I agree with the hon. Gentleman. If we can get the wording that is to be read out in court right, our constituents will be much happier about the sentencing process.
I may be missing something, but I cannot see in clause 157 or elsewhere any requirement for the court to explain—as I think it should—the fact that some people may be released even before the halfway point in their sentence, under the home detention curfew or under provisions for even earlier release. That has caused much disquiet. Often people who are sentenced to a year in prison do not even serve six months, but just a few weeks, because they are sent home on curfew. The provision that the sentencer must explain
''the effect of the sentence''
is very vague. Elsewhere in the Bill there is great detail. Am I right in thinking that there is no provision anywhere requiring the court to explain that a person might be released even earlier than halfway through the sentence?
I do not agree that that clause is vague in requiring the sentencer to
''explain . . . in ordinary language . . . the effect of the sentence''.
That is crystal clear. However, hon.
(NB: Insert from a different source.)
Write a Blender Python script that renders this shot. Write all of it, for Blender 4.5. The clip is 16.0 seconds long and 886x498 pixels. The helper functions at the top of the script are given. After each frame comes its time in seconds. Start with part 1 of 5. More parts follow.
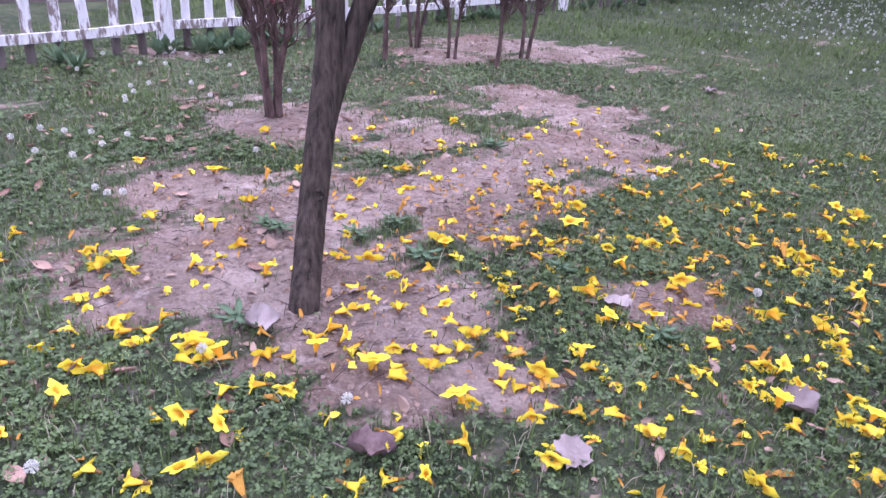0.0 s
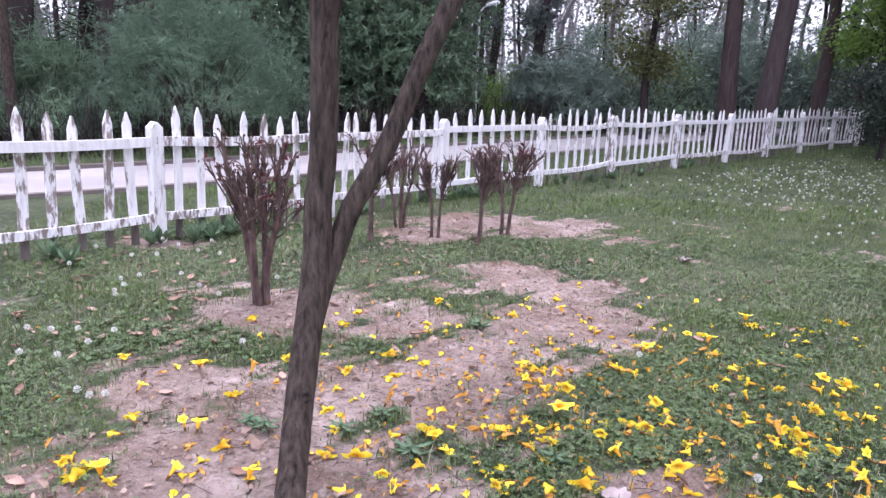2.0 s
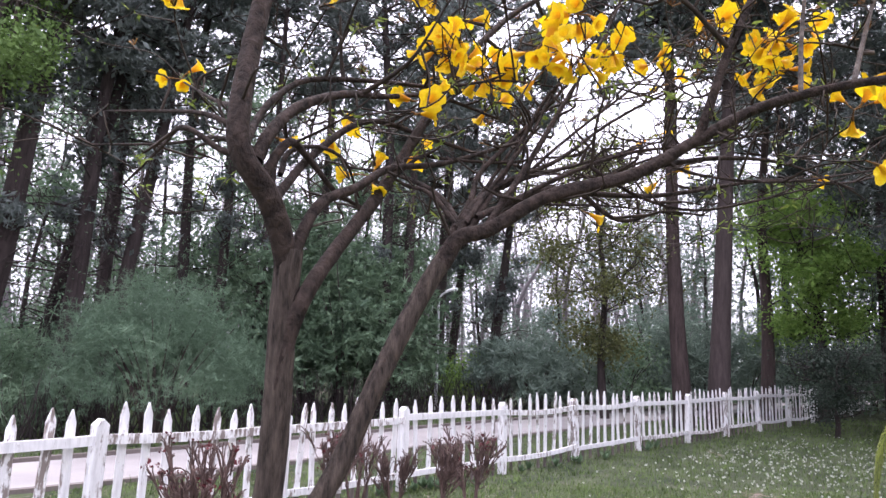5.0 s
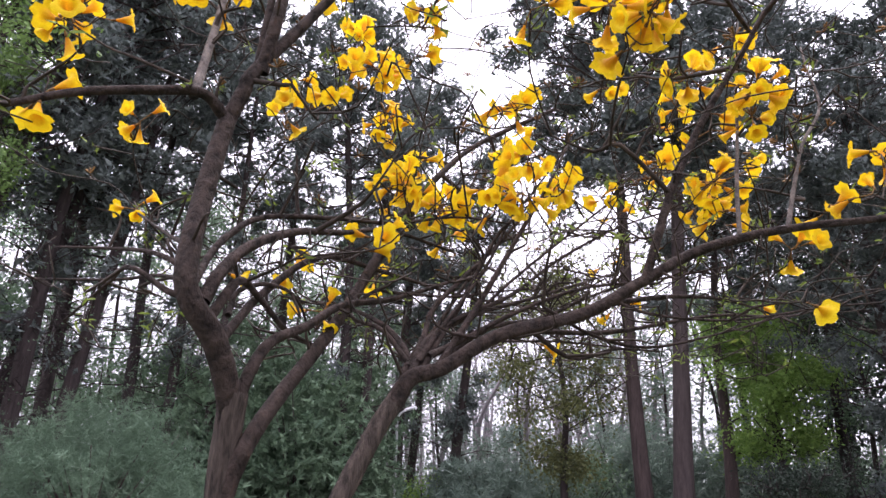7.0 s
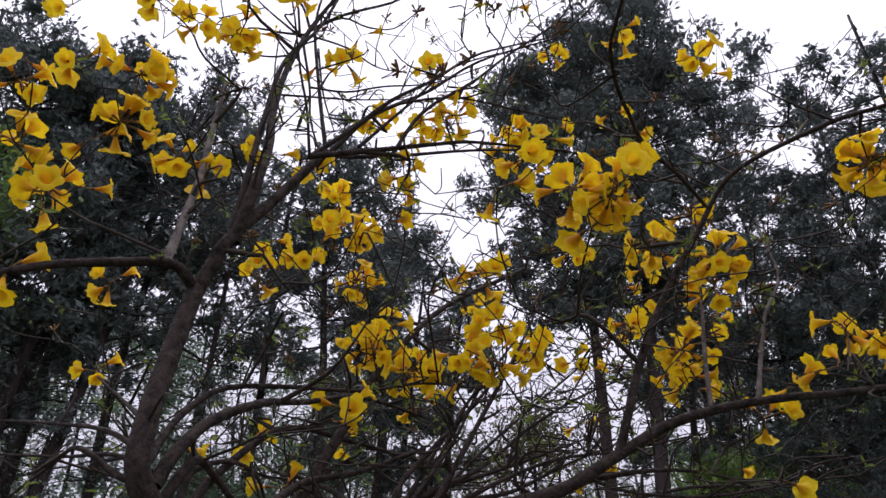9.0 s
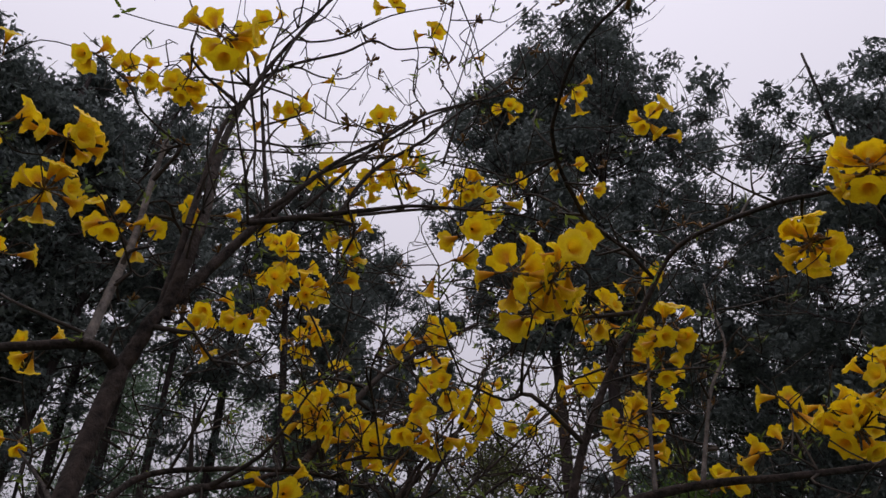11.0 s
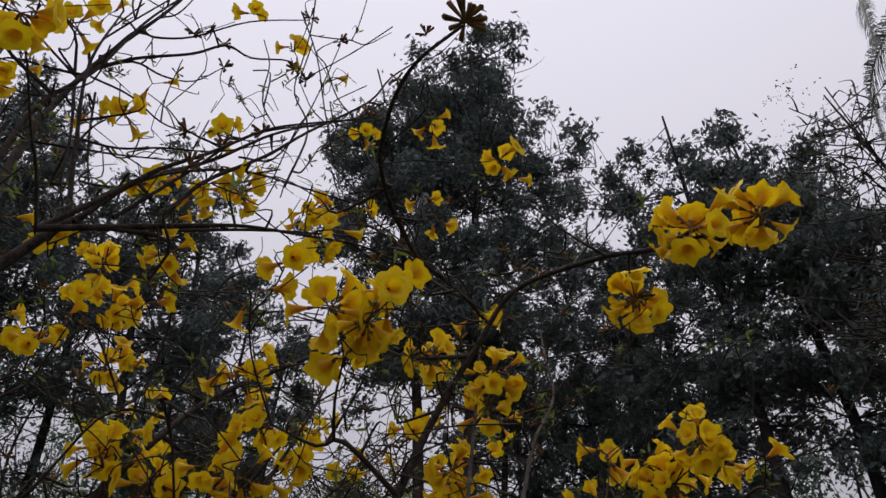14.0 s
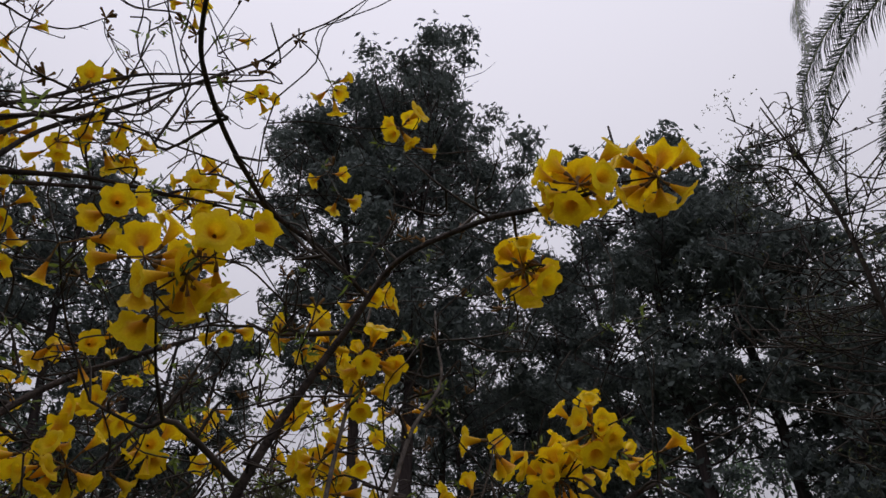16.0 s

Members and I are at one in our objective. I undertake happily to reflect on the suggestion that it would be helpful at some point to see sample forms of words that might be used. Clause 157 provides the means to achieve our shared objective and requires the court to explain the effect of the sentence in ordinary language. I can understand the anxiety of hon. Members of all parties to see what that might mean in practice.
Question put and agreed to.
Clause 224 ordered to stand part of the Bill.